> [Task requirements]: Beginning with the first line of the data below, extract each line up to and including the one containing "return u, sy, sz". Copy them exactly and add nothing.

> [Data lines]:
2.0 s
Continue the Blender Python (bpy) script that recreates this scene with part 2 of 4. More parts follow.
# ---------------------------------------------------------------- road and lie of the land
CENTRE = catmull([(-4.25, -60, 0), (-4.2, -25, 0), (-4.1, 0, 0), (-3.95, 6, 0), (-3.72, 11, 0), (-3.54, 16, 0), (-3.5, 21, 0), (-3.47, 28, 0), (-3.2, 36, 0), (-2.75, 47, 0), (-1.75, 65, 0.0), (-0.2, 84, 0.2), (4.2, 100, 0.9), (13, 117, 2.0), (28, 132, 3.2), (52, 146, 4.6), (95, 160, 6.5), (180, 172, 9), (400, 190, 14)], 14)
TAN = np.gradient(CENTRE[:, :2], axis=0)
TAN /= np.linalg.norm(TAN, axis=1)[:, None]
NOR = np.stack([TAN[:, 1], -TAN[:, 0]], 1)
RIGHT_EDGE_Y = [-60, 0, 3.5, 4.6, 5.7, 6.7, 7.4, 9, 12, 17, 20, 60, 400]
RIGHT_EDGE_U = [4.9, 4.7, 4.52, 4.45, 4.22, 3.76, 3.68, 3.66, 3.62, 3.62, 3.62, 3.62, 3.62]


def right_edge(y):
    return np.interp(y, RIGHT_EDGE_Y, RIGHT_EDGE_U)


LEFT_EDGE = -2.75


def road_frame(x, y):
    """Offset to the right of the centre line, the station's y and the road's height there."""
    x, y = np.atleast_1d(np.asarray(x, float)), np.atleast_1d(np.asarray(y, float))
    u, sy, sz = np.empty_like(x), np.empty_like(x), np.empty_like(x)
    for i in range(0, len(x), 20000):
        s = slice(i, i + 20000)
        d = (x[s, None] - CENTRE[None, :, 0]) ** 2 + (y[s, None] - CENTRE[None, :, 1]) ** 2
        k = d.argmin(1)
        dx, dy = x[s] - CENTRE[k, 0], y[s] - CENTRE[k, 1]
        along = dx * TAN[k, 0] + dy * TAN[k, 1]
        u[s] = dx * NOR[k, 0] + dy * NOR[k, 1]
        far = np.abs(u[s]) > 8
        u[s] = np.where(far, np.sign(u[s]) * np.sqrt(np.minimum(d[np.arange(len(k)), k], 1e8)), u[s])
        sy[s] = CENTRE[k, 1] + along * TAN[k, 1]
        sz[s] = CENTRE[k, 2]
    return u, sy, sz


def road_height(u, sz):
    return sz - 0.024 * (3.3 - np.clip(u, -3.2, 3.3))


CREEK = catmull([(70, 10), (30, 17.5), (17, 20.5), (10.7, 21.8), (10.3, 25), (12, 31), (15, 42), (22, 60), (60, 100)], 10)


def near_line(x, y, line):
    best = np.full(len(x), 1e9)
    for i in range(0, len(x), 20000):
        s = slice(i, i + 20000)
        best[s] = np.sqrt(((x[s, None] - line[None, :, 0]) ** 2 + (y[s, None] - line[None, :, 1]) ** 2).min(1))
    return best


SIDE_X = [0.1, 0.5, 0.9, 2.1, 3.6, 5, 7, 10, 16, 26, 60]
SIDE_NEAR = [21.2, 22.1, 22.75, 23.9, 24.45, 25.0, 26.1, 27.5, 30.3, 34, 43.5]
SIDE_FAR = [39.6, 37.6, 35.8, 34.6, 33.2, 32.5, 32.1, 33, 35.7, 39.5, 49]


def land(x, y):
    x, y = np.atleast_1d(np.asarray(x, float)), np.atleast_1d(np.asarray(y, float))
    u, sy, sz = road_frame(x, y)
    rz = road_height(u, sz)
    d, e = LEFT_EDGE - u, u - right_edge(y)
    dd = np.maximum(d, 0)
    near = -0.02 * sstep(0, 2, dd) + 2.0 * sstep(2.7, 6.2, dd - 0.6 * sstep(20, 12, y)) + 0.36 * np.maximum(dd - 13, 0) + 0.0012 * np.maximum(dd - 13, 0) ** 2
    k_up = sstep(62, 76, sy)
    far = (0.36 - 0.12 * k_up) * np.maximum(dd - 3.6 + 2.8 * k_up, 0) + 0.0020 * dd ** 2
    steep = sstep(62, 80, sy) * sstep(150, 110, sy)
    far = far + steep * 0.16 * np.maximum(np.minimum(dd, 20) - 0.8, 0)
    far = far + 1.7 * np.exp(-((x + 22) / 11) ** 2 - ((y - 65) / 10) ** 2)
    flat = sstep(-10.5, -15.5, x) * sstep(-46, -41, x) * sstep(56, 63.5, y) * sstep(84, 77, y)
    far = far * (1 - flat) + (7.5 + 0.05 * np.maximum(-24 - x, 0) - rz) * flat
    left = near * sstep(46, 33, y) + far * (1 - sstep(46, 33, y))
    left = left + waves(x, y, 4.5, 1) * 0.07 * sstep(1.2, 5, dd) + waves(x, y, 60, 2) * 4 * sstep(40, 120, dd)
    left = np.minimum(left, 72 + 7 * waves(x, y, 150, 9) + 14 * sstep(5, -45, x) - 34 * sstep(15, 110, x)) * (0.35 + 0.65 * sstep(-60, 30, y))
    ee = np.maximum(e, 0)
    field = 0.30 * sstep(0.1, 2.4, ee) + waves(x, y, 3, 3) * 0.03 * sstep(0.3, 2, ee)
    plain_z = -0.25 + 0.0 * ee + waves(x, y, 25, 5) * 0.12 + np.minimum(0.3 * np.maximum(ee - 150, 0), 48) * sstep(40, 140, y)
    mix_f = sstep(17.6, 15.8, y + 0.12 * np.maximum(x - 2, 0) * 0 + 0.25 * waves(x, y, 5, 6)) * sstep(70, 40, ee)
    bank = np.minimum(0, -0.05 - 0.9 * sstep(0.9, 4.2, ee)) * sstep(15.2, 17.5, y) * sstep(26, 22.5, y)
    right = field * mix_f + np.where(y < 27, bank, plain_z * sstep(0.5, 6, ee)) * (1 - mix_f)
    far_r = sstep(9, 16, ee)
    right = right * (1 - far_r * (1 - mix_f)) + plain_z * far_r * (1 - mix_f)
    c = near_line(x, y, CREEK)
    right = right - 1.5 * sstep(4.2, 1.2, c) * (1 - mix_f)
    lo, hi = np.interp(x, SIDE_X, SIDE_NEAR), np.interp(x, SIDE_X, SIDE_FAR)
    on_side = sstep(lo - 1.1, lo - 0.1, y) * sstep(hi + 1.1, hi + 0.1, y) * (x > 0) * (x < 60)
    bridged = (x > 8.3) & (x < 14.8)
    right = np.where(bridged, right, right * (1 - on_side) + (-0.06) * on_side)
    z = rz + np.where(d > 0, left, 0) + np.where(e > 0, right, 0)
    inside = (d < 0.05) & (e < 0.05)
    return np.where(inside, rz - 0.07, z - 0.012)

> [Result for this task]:
2.0 s
Continue the Blender Python (bpy) script that recreates this scene with part 2 of 4. More parts follow.
# ---------------------------------------------------------------- road and lie of the land
CENTRE = catmull([(-4.25, -60, 0), (-4.2, -25, 0), (-4.1, 0, 0), (-3.95, 6, 0), (-3.72, 11, 0), (-3.54, 16, 0), (-3.5, 21, 0), (-3.47, 28, 0), (-3.2, 36, 0), (-2.75, 47, 0), (-1.75, 65, 0.0), (-0.2, 84, 0.2), (4.2, 100, 0.9), (13, 117, 2.0), (28, 132, 3.2), (52, 146, 4.6), (95, 160, 6.5), (180, 172, 9), (400, 190, 14)], 14)
TAN = np.gradient(CENTRE[:, :2], axis=0)
TAN /= np.linalg.norm(TAN, axis=1)[:, None]
NOR = np.stack([TAN[:, 1], -TAN[:, 0]], 1)
RIGHT_EDGE_Y = [-60, 0, 3.5, 4.6, 5.7, 6.7, 7.4, 9, 12, 17, 20, 60, 400]
RIGHT_EDGE_U = [4.9, 4.7, 4.52, 4.45, 4.22, 3.76, 3.68, 3.66, 3.62, 3.62, 3.62, 3.62, 3.62]


def right_edge(y):
    return np.interp(y, RIGHT_EDGE_Y, RIGHT_EDGE_U)


LEFT_EDGE = -2.75


def road_frame(x, y):
    """Offset to the right of the centre line, the station's y and the road's height there."""
    x, y = np.atleast_1d(np.asarray(x, float)), np.atleast_1d(np.asarray(y, float))
    u, sy, sz = np.empty_like(x), np.empty_like(x), np.empty_like(x)
    for i in range(0, len(x), 20000):
        s = slice(i, i + 20000)
        d = (x[s, None] - CENTRE[None, :, 0]) ** 2 + (y[s, None] - CENTRE[None, :, 1]) ** 2
        k = d.argmin(1)
        dx, dy = x[s] - CENTRE[k, 0], y[s] - CENTRE[k, 1]
        along = dx * TAN[k, 0] + dy * TAN[k, 1]
        u[s] = dx * NOR[k, 0] + dy * NOR[k, 1]
        far = np.abs(u[s]) > 8
        u[s] = np.where(far, np.sign(u[s]) * np.sqrt(np.minimum(d[np.arange(len(k)), k], 1e8)), u[s])
        sy[s] = CENTRE[k, 1] + along * TAN[k, 1]
        sz[s] = CENTRE[k, 2]
    return u, sy, sz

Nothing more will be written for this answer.